Tous les systèmes dans la nature sont des systèmes physiques. Ils ont tous des propriétés comme la position, la vitesse, la masse, la charge, etc. Par conséquent tous les systèmes dans la nature sont soumis aux lois physiques qui concernent ces propriétés.

Esfeld M. Philosophie des Sciences[1], 2006, p. 212.

Vouloir, pour un système dans la nature, faire une place à l’esprit tout en adhérant au physicalisme exigera alors qu’un lien soit tissé entre des propriétés qualifiées de mentales et des propriétés physiques. En effet, l’adhésion au physicalisme exige que tous les faits, incluant les faits mentaux, soient fixés par des faits physiques. Dans le débat standard de la métaphysique de l’esprit, les propriétés mentales doivent alors survenir sur les propriétés physiques. Cela signifie que nécessairement si quelque chose possède une propriété mentale M, cette chose possède aussi une propriété physique P et nécessairement toute chose ayant cette propriété physique P possède également cette propriété mentale M (la nécessité en question se comprenant ici comme une nécessité métaphysique).

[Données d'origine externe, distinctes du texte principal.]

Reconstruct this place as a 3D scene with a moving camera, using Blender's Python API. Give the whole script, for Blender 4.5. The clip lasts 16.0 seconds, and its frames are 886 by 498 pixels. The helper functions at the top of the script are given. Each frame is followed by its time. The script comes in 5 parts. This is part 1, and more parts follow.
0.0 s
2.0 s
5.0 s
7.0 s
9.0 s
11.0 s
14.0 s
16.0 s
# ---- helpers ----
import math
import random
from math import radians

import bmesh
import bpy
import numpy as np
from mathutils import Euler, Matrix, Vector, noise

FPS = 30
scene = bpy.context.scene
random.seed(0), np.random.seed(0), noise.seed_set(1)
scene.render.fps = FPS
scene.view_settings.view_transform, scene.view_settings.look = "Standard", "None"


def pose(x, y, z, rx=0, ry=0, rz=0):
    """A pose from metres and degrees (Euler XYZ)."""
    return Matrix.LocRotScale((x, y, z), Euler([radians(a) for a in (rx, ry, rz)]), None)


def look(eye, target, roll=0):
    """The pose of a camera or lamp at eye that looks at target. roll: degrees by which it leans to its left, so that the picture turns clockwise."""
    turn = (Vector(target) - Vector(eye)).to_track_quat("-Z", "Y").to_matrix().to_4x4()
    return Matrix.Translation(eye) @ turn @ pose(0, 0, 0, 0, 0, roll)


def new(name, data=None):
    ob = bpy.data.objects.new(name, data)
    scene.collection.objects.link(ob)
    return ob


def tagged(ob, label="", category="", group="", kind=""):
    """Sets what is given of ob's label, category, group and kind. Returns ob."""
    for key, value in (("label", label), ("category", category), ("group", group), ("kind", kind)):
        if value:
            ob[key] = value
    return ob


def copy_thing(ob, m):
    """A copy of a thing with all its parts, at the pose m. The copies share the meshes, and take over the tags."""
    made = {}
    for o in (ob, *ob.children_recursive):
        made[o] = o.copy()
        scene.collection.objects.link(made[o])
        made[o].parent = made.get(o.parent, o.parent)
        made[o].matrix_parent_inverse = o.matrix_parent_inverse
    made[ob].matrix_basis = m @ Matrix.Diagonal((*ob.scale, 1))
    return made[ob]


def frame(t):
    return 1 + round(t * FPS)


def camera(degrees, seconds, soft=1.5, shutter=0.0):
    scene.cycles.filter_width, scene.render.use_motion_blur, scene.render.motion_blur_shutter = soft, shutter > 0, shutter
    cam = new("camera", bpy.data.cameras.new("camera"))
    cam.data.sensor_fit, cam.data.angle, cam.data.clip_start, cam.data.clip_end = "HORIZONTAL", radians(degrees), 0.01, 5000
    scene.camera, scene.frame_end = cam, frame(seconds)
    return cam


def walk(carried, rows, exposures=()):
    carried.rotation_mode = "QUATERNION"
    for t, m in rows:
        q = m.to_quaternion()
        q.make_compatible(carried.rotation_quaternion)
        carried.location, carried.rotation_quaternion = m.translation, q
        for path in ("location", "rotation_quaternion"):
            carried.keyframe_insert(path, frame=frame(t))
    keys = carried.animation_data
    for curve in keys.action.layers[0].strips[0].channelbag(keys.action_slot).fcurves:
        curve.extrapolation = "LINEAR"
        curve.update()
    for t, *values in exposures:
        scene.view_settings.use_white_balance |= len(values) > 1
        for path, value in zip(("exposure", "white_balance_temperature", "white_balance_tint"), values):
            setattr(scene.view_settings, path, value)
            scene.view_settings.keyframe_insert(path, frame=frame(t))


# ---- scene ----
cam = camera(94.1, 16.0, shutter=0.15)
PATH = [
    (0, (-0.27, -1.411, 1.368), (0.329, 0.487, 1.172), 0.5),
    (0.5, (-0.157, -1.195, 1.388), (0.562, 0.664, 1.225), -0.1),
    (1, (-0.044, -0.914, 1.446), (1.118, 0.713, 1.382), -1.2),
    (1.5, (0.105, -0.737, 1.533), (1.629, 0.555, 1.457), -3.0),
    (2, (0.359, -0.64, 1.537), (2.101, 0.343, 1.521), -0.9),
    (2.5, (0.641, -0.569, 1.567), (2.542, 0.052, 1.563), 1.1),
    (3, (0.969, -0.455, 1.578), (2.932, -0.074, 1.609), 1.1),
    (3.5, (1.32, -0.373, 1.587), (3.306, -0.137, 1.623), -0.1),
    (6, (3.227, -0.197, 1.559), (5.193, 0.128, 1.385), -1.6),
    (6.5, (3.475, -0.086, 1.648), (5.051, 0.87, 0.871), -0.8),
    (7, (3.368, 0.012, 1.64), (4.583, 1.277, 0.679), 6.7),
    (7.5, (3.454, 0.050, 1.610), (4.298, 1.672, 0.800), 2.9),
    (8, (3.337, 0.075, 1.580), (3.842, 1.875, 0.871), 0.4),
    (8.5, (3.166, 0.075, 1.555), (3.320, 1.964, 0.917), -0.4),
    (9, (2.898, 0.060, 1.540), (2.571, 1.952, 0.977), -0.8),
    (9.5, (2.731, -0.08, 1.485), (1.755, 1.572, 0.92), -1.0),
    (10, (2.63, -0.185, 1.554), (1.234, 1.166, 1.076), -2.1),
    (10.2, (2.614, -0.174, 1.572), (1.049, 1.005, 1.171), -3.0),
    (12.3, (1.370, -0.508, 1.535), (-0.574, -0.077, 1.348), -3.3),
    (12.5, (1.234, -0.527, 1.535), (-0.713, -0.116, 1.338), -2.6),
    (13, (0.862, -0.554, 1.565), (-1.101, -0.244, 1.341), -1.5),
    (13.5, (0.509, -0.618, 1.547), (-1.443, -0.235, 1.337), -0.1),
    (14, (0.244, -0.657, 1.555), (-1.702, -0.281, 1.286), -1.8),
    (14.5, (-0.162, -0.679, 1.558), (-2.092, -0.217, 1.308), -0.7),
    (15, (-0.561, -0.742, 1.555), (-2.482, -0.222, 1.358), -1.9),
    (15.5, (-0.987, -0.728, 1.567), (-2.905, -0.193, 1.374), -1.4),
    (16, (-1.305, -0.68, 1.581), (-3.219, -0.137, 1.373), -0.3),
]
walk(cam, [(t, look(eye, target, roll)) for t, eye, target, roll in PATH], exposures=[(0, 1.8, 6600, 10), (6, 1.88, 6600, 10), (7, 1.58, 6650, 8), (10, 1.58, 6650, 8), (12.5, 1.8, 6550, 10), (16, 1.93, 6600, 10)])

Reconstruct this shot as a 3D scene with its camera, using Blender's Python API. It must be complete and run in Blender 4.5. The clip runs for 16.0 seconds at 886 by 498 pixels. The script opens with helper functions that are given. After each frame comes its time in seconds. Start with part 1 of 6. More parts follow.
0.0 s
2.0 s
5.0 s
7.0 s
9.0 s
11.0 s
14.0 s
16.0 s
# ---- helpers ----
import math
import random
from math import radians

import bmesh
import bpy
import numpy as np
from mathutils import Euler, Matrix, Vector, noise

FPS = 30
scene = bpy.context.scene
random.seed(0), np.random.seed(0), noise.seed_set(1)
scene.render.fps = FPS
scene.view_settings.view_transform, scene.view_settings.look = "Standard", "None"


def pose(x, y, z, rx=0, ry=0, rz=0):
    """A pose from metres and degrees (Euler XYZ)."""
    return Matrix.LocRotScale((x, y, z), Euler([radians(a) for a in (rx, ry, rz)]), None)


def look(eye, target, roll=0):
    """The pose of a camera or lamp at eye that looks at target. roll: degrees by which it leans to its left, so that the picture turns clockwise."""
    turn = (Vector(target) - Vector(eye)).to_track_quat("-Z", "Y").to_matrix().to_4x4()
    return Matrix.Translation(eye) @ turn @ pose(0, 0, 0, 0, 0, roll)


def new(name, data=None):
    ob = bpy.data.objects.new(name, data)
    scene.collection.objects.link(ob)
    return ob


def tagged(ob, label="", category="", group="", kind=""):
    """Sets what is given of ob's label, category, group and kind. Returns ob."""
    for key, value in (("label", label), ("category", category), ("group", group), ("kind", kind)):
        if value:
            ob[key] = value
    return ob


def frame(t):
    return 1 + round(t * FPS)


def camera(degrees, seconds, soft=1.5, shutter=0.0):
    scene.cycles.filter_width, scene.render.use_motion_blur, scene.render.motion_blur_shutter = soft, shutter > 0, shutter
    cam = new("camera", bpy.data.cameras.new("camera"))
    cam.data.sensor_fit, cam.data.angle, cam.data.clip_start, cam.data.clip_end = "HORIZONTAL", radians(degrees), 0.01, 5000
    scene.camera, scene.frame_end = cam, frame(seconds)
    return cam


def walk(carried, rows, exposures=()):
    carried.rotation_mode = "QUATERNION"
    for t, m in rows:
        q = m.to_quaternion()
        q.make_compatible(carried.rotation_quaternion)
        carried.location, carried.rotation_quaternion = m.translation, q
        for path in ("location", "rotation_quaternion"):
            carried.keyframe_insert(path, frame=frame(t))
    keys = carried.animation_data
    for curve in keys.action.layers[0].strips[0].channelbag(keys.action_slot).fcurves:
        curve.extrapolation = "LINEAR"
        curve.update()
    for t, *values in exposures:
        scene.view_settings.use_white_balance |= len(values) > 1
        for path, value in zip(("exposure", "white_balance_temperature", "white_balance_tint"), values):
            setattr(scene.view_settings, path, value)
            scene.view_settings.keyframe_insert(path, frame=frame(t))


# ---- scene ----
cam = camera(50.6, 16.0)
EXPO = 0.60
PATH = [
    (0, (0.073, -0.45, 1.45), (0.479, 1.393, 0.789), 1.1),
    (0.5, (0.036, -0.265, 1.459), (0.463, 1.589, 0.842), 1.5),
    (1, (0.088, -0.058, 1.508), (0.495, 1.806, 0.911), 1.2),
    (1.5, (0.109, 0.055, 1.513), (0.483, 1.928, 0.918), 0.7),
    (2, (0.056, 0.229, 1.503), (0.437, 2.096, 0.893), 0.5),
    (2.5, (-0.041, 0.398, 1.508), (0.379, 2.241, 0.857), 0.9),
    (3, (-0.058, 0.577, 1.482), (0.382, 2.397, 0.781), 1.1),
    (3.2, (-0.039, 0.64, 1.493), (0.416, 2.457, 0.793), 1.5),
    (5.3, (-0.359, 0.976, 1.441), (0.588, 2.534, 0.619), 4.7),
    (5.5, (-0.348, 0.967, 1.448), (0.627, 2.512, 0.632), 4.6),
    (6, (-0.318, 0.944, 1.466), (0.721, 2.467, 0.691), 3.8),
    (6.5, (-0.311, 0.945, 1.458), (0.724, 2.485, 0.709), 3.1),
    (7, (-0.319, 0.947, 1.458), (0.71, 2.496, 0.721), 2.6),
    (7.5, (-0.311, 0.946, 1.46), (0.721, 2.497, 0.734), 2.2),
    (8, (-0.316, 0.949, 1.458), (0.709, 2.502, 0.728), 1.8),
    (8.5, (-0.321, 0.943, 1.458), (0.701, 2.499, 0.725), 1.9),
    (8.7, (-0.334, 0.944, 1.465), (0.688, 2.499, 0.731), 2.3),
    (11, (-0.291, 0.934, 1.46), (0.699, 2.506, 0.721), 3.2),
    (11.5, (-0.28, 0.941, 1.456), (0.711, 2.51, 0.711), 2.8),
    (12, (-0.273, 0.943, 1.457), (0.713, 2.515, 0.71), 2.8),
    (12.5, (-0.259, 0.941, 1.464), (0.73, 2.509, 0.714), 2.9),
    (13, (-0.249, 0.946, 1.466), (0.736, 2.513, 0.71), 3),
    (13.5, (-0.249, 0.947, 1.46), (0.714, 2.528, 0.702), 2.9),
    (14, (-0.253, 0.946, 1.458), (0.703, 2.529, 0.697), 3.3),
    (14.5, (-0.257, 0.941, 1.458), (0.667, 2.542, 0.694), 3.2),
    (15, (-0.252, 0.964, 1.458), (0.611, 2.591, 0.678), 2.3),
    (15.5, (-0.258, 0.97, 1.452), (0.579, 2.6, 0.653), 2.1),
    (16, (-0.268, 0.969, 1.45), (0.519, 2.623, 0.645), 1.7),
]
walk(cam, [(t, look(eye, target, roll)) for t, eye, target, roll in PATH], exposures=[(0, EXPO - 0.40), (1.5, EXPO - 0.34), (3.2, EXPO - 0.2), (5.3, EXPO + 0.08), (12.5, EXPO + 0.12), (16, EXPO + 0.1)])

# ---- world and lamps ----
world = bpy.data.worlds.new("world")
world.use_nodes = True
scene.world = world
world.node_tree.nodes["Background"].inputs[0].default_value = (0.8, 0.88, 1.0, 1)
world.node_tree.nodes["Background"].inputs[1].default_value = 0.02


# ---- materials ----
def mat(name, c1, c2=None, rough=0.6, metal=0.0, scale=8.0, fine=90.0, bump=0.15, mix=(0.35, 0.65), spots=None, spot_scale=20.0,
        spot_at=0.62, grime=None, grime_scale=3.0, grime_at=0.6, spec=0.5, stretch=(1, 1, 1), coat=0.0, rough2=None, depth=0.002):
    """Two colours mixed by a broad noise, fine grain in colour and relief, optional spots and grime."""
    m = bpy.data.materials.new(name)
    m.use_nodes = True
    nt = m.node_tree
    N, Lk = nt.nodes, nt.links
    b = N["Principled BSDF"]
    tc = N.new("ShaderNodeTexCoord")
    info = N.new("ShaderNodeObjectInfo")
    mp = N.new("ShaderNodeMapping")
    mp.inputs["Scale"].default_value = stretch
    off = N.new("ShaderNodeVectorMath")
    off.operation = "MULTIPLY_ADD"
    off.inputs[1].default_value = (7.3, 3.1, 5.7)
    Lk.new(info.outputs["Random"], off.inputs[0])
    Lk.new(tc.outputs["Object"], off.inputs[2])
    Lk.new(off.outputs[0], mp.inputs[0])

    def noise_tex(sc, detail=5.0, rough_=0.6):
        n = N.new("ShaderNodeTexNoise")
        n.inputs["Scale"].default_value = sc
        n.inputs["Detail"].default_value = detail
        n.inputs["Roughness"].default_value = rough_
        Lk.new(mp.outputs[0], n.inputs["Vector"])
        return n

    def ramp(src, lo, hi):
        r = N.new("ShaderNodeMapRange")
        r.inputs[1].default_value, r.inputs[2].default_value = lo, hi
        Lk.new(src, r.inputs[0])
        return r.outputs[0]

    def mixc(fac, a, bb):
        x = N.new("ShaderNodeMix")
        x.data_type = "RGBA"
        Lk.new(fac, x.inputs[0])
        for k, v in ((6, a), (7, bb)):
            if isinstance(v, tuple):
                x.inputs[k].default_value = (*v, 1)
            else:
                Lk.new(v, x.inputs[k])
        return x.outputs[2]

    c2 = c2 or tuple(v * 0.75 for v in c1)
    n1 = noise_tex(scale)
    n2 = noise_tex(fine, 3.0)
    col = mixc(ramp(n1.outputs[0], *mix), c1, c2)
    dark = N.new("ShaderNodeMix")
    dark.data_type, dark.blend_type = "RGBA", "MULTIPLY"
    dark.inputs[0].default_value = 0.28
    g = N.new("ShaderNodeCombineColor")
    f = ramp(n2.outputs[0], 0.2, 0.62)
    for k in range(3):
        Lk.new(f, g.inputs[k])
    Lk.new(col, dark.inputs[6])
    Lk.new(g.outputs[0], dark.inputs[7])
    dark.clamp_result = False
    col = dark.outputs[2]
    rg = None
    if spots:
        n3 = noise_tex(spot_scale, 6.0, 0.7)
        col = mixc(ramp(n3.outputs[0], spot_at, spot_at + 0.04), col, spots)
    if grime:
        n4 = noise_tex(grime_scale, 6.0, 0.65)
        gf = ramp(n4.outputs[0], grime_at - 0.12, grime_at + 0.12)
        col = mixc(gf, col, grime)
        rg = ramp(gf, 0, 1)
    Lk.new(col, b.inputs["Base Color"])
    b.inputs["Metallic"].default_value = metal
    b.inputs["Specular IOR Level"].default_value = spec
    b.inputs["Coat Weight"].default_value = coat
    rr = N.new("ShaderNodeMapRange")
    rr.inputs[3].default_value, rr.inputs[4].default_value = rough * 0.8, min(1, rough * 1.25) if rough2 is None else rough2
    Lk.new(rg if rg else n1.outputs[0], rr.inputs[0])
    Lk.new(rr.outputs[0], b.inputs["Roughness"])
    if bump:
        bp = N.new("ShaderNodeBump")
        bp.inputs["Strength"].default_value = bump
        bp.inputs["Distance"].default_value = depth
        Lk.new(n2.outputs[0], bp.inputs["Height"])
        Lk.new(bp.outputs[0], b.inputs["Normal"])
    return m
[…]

L’engagement physicaliste associé à la survenance a alors pour conséquence l’abandon du dualisme des substances. En effet, la survenance comme nécessité métaphysique revient à affirmer qu’aucune chose ou système ne peut posséder des propriétés mentales seules. De plus, quelle que soit la propriété physique P sur laquelle survient la propriété mentale M, la première est nécessairement suffisante pour la seconde. Cependant, la propriété M pourrait survenir sur une autre propriété physique que P. Cette dernière caractéristique de nécessitation asymétrique est à la base de la thèse du physicalisme non réductible. En effet, le dualisme des propriétés défendu au moyen de cette thèse, distingue les propriétés mentales des propriétés physique (i) parce qu’elles peuvent survenir sur des bases physiques différentes et que (ii) elles ne sont pas réductibles à ces propriétés physiques.

Ce physicalisme est donc un physicalisme de l’identité des occurrences d’événements (un événement mental est aussi un événement physique) associé à la non réduction des propriétés mentales.

On pourrait alors penser, dans la mesure où le problème de la causalité mentale est intrinsèquement lié au dualisme des substances et que le physicalisme non réductible est incompatible avec ce dualisme, que l’on soit en possession d’une thèse permettant de rendre compte du succès de ce phénomène causal. Mais le problème de la causalité mentale se résout-il aussi facilement ?

Références

[1] Presses polytechniques et universitaires romandes, p. 212.